MATERIAL TO PROCESS:
#####

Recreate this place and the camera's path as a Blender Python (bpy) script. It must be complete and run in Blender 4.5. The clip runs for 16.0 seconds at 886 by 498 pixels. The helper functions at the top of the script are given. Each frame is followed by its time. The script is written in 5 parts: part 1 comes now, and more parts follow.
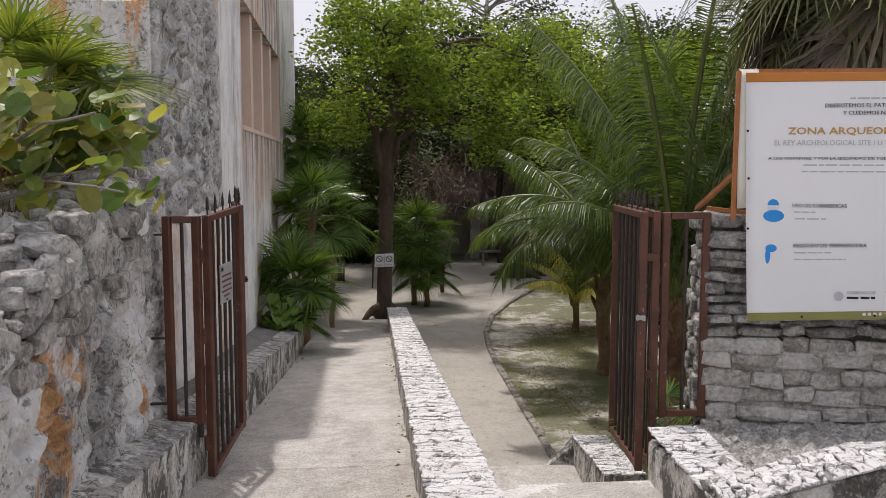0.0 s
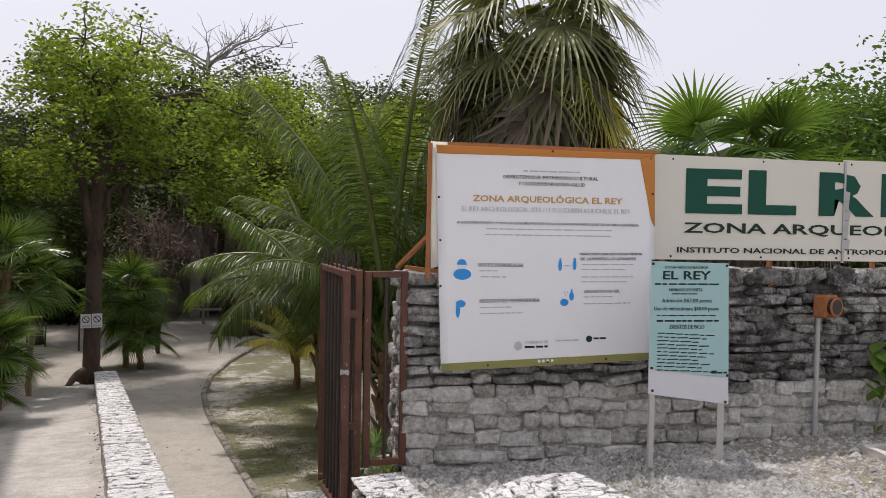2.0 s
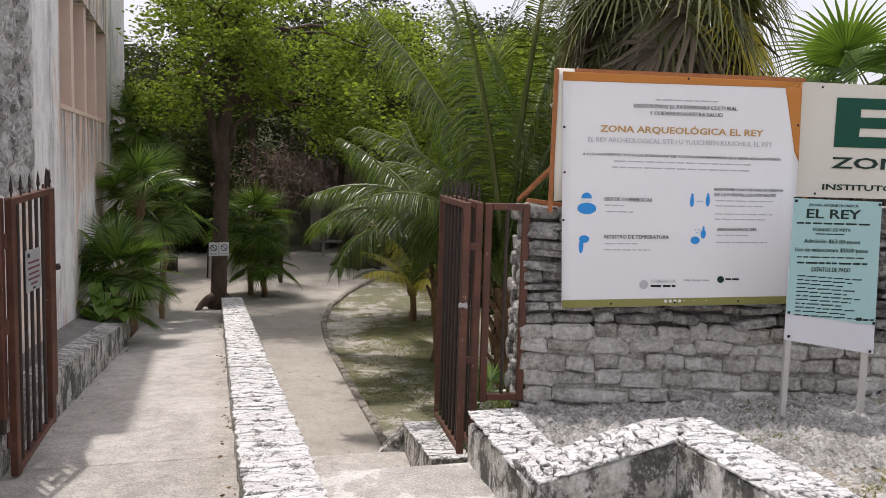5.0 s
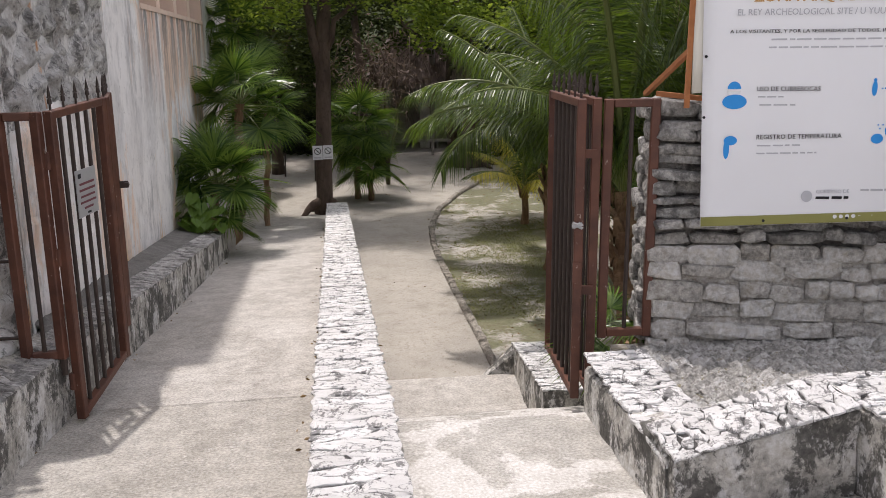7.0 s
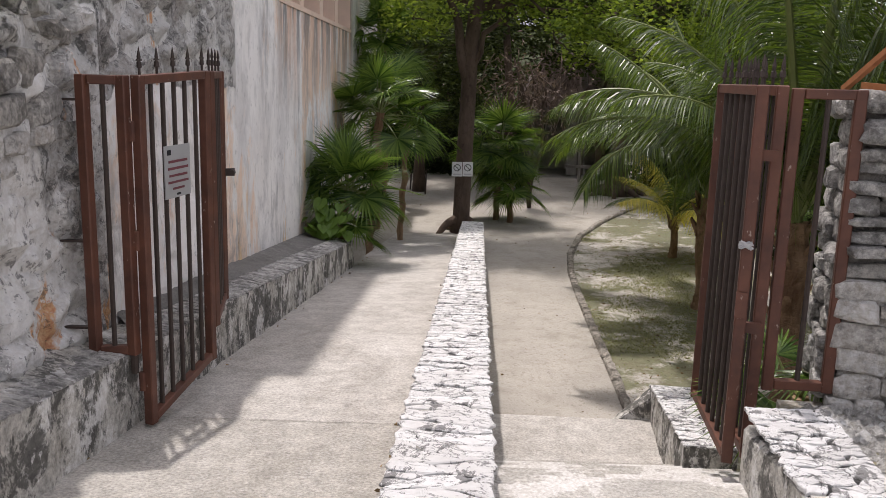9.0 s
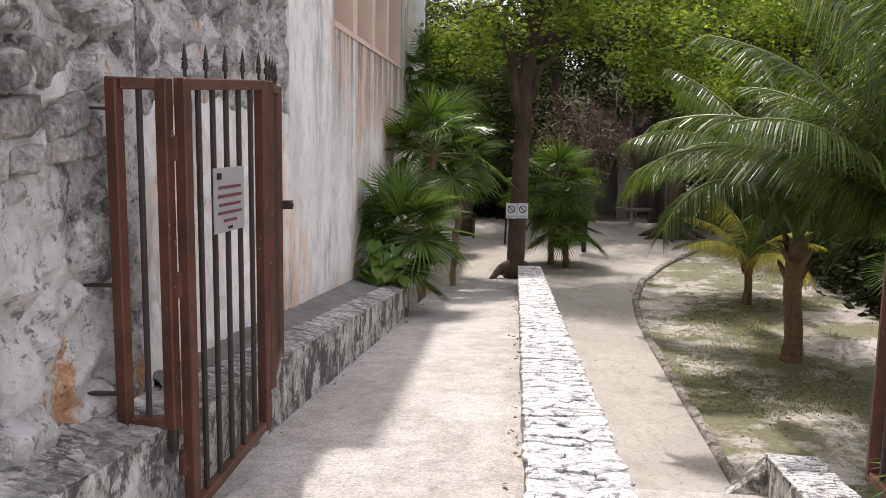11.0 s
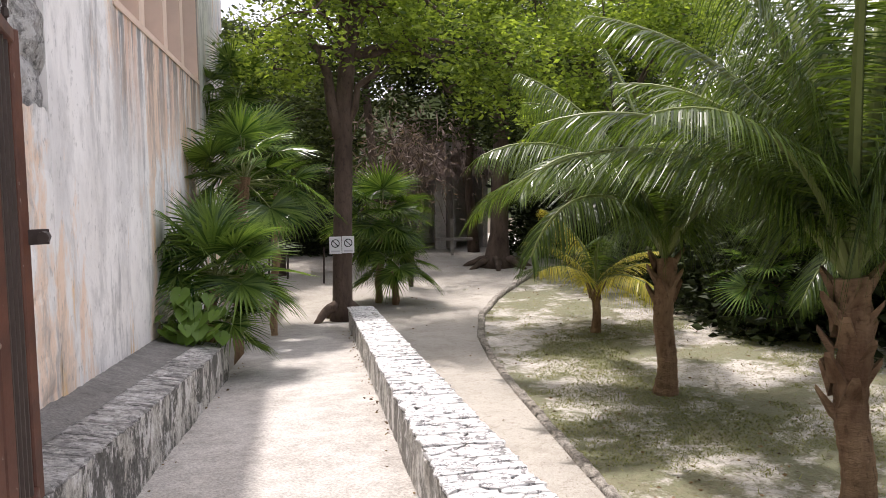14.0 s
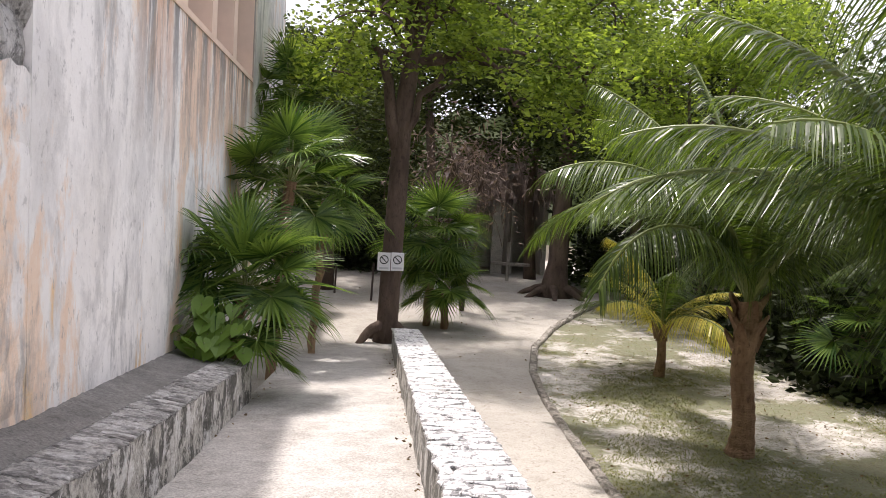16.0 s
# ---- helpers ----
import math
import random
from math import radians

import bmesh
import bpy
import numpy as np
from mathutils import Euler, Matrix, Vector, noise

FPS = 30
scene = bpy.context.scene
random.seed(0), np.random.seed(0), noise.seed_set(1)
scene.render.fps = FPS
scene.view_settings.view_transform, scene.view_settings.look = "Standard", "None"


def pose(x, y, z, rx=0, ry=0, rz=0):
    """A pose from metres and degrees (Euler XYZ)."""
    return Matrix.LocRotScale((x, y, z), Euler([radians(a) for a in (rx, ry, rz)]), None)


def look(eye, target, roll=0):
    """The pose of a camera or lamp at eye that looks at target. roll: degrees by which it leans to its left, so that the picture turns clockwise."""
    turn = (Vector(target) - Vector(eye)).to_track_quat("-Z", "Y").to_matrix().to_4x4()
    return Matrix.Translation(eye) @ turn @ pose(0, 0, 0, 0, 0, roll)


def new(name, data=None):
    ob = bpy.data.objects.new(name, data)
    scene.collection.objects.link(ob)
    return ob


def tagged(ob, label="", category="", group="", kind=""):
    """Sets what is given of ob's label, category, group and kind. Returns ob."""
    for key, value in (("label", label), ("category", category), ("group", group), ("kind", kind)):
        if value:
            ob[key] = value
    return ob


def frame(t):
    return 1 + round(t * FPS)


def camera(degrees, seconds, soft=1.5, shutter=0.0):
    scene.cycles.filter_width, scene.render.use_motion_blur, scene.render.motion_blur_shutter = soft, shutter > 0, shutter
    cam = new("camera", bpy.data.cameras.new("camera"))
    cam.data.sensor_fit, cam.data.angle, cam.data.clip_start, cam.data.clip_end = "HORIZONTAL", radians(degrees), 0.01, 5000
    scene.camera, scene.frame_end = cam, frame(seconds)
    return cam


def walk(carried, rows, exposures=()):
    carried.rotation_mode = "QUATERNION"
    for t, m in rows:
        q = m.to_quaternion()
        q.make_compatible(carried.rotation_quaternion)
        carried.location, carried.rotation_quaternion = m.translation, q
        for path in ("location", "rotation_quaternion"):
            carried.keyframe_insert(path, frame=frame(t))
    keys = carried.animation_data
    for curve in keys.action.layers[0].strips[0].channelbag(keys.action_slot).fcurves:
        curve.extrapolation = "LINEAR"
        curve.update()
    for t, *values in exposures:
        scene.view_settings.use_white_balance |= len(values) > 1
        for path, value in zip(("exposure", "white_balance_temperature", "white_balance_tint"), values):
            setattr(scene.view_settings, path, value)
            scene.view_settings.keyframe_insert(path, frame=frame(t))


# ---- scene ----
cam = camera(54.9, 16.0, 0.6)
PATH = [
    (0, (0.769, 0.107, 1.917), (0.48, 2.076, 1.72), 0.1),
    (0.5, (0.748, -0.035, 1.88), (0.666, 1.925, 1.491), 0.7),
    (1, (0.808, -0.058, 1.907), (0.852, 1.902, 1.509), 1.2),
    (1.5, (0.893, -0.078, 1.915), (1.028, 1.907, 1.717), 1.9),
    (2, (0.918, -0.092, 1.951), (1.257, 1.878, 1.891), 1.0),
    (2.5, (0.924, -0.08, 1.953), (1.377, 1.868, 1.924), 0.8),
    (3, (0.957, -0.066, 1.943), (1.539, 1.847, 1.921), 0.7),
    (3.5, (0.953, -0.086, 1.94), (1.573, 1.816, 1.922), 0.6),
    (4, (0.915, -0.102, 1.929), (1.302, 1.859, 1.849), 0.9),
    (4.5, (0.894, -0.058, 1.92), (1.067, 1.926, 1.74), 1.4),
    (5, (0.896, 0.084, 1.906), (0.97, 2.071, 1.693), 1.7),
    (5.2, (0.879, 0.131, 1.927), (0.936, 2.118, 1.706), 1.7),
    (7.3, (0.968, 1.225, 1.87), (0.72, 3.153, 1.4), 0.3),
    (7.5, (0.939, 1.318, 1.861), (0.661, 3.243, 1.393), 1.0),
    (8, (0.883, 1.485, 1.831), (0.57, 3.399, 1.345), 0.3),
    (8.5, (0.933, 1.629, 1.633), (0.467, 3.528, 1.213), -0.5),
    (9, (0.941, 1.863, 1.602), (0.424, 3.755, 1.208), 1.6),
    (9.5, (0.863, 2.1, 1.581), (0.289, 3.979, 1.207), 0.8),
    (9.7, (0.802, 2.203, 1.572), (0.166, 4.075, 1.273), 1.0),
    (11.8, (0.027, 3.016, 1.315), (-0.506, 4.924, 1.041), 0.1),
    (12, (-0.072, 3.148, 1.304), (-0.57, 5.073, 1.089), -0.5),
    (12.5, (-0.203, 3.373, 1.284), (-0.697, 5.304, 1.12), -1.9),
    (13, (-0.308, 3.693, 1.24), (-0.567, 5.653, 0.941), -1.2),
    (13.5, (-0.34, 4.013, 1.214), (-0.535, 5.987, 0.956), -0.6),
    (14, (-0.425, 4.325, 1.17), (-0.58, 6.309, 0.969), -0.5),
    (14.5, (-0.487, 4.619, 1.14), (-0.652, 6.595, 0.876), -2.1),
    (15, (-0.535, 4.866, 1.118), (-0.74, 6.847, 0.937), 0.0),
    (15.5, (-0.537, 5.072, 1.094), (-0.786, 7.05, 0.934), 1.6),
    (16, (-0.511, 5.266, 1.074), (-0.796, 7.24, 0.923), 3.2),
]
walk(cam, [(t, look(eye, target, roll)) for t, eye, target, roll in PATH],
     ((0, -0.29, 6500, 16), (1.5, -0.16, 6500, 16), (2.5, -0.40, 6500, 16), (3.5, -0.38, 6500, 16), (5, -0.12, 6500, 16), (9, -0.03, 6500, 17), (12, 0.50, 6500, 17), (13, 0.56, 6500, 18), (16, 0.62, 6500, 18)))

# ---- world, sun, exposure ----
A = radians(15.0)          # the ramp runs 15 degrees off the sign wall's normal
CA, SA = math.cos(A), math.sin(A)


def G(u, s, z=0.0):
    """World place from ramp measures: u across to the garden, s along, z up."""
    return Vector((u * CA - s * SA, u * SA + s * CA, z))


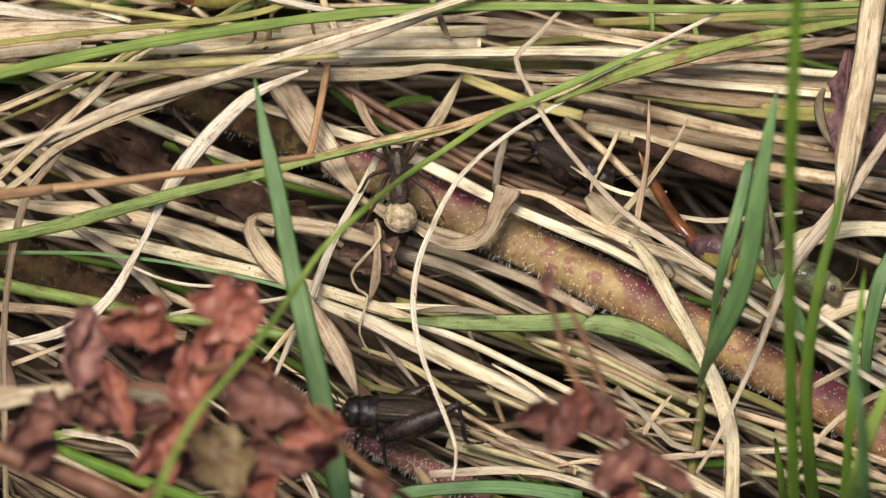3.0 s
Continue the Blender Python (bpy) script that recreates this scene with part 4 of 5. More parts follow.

#####

WHAT IS NEEDED:
Your copy of the data should match it exactly, except that pictures are left out.

SOLVED PROBLEM:
Recreate this place and the camera's path as a Blender Python (bpy) script. It must be complete and run in Blender 4.5. The clip runs for 16.0 seconds at 886 by 498 pixels. The helper functions at the top of the script are given. Each frame is followed by its time. The script is written in 5 parts: part 1 comes now, and more parts follow.
0.0 s
2.0 s
5.0 s
7.0 s
9.0 s
11.0 s
14.0 s
16.0 s
# ---- helpers ----
import math
import random
from math import radians

import bmesh
import bpy
import numpy as np
from mathutils import Euler, Matrix, Vector, noise

FPS = 30
scene = bpy.context.scene
random.seed(0), np.random.seed(0), noise.seed_set(1)
scene.render.fps = FPS
scene.view_settings.view_transform, scene.view_settings.look = "Standard", "None"


def pose(x, y, z, rx=0, ry=0, rz=0):
    """A pose from metres and degrees (Euler XYZ)."""
    return Matrix.LocRotScale((x, y, z), Euler([radians(a) for a in (rx, ry, rz)]), None)


def look(eye, target, roll=0):
    """The pose of a camera or lamp at eye that looks at target. roll: degrees by which it leans to its left, so that the picture turns clockwise."""
    turn = (Vector(target) - Vector(eye)).to_track_quat("-Z", "Y").to_matrix().to_4x4()
    return Matrix.Translation(eye) @ turn @ pose(0, 0, 0, 0, 0, roll)


def new(name, data=None):
    ob = bpy.data.objects.new(name, data)
    scene.collection.objects.link(ob)
    return ob


def tagged(ob, label="", category="", group="", kind=""):
    """Sets what is given of ob's label, category, group and kind. Returns ob."""
    for key, value in (("label", label), ("category", category), ("group", group), ("kind", kind)):
        if value:
            ob[key] = value
    return ob


def frame(t):
    return 1 + round(t * FPS)


def camera(degrees, seconds, soft=1.5, shutter=0.0):
    scene.cycles.filter_width, scene.render.use_motion_blur, scene.render.motion_blur_shutter = soft, shutter > 0, shutter
    cam = new("camera", bpy.data.cameras.new("camera"))
    cam.data.sensor_fit, cam.data.angle, cam.data.clip_start, cam.data.clip_end = "HORIZONTAL", radians(degrees), 0.01, 5000
    scene.camera, scene.frame_end = cam, frame(seconds)
    return cam


def walk(carried, rows, exposures=()):
    carried.rotation_mode = "QUATERNION"
    for t, m in rows:
        q = m.to_quaternion()
        q.make_compatible(carried.rotation_quaternion)
        carried.location, carried.rotation_quaternion = m.translation, q
        for path in ("location", "rotation_quaternion"):
            carried.keyframe_insert(path, frame=frame(t))
    keys = carried.animation_data
    for curve in keys.action.layers[0].strips[0].channelbag(keys.action_slot).fcurves:
        curve.extrapolation = "LINEAR"
        curve.update()
    for t, *values in exposures:
        scene.view_settings.use_white_balance |= len(values) > 1
        for path, value in zip(("exposure", "white_balance_temperature", "white_balance_tint"), values):
            setattr(scene.view_settings, path, value)
            scene.view_settings.keyframe_insert(path, frame=frame(t))


# ---- scene ----
cam = camera(54.9, 16.0, 0.6)
PATH = [
    (0, (0.769, 0.107, 1.917), (0.48, 2.076, 1.72), 0.1),
    (0.5, (0.748, -0.035, 1.88), (0.666, 1.925, 1.491), 0.7),
    (1, (0.808, -0.058, 1.907), (0.852, 1.902, 1.509), 1.2),
    (1.5, (0.893, -0.078, 1.915), (1.028, 1.907, 1.717), 1.9),
    (2, (0.918, -0.092, 1.951), (1.257, 1.878, 1.891), 1.0),
    (2.5, (0.924, -0.08, 1.953), (1.377, 1.868, 1.924), 0.8),
    (3, (0.957, -0.066, 1.943), (1.539, 1.847, 1.921), 0.7),
    (3.5, (0.953, -0.086, 1.94), (1.573, 1.816, 1.922), 0.6),
    (4, (0.915, -0.102, 1.929), (1.302, 1.859, 1.849), 0.9),
    (4.5, (0.894, -0.058, 1.92), (1.067, 1.926, 1.74), 1.4),
    (5, (0.896, 0.084, 1.906), (0.97, 2.071, 1.693), 1.7),
    (5.2, (0.879, 0.131, 1.927), (0.936, 2.118, 1.706), 1.7),
    (7.3, (0.968, 1.225, 1.87), (0.72, 3.153, 1.4), 0.3),
    (7.5, (0.939, 1.318, 1.861), (0.661, 3.243, 1.393), 1.0),
    (8, (0.883, 1.485, 1.831), (0.57, 3.399, 1.345), 0.3),
    (8.5, (0.933, 1.629, 1.633), (0.467, 3.528, 1.213), -0.5),
    (9, (0.941, 1.863, 1.602), (0.424, 3.755, 1.208), 1.6),
    (9.5, (0.863, 2.1, 1.581), (0.289, 3.979, 1.207), 0.8),
    (9.7, (0.802, 2.203, 1.572), (0.166, 4.075, 1.273), 1.0),
    (11.8, (0.027, 3.016, 1.315), (-0.506, 4.924, 1.041), 0.1),
    (12, (-0.072, 3.148, 1.304), (-0.57, 5.073, 1.089), -0.5),
    (12.5, (-0.203, 3.373, 1.284), (-0.697, 5.304, 1.12), -1.9),
    (13, (-0.308, 3.693, 1.24), (-0.567, 5.653, 0.941), -1.2),
    (13.5, (-0.34, 4.013, 1.214), (-0.535, 5.987, 0.956), -0.6),
    (14, (-0.425, 4.325, 1.17), (-0.58, 6.309, 0.969), -0.5),
    (14.5, (-0.487, 4.619, 1.14), (-0.652, 6.595, 0.876), -2.1),
    (15, (-0.535, 4.866, 1.118), (-0.74, 6.847, 0.937), 0.0),
    (15.5, (-0.537, 5.072, 1.094), (-0.786, 7.05, 0.934), 1.6),
    (16, (-0.511, 5.266, 1.074), (-0.796, 7.24, 0.923), 3.2),
]
walk(cam, [(t, look(eye, target, roll)) for t, eye, target, roll in PATH],
     ((0, -0.29, 6500, 16), (1.5, -0.16, 6500, 16), (2.5, -0.40, 6500, 16), (3.5, -0.38, 6500, 16), (5, -0.12, 6500, 16), (9, -0.03, 6500, 17), (12, 0.50, 6500, 17), (13, 0.56, 6500, 18), (16, 0.62, 6500, 18)))

# ---- world, sun, exposure ----
A = radians(15.0)          # the ramp runs 15 degrees off the sign wall's normal
CA, SA = math.cos(A), math.sin(A)


def G(u, s, z=0.0):
    """World place from ramp measures: u across to the garden, s along, z up."""
    return Vector((u * CA - s * SA, u * SA + s * CA, z))


3.0 s
Continue the Blender Python (bpy) script that recreates this scene with part 4 of 5. More parts follow.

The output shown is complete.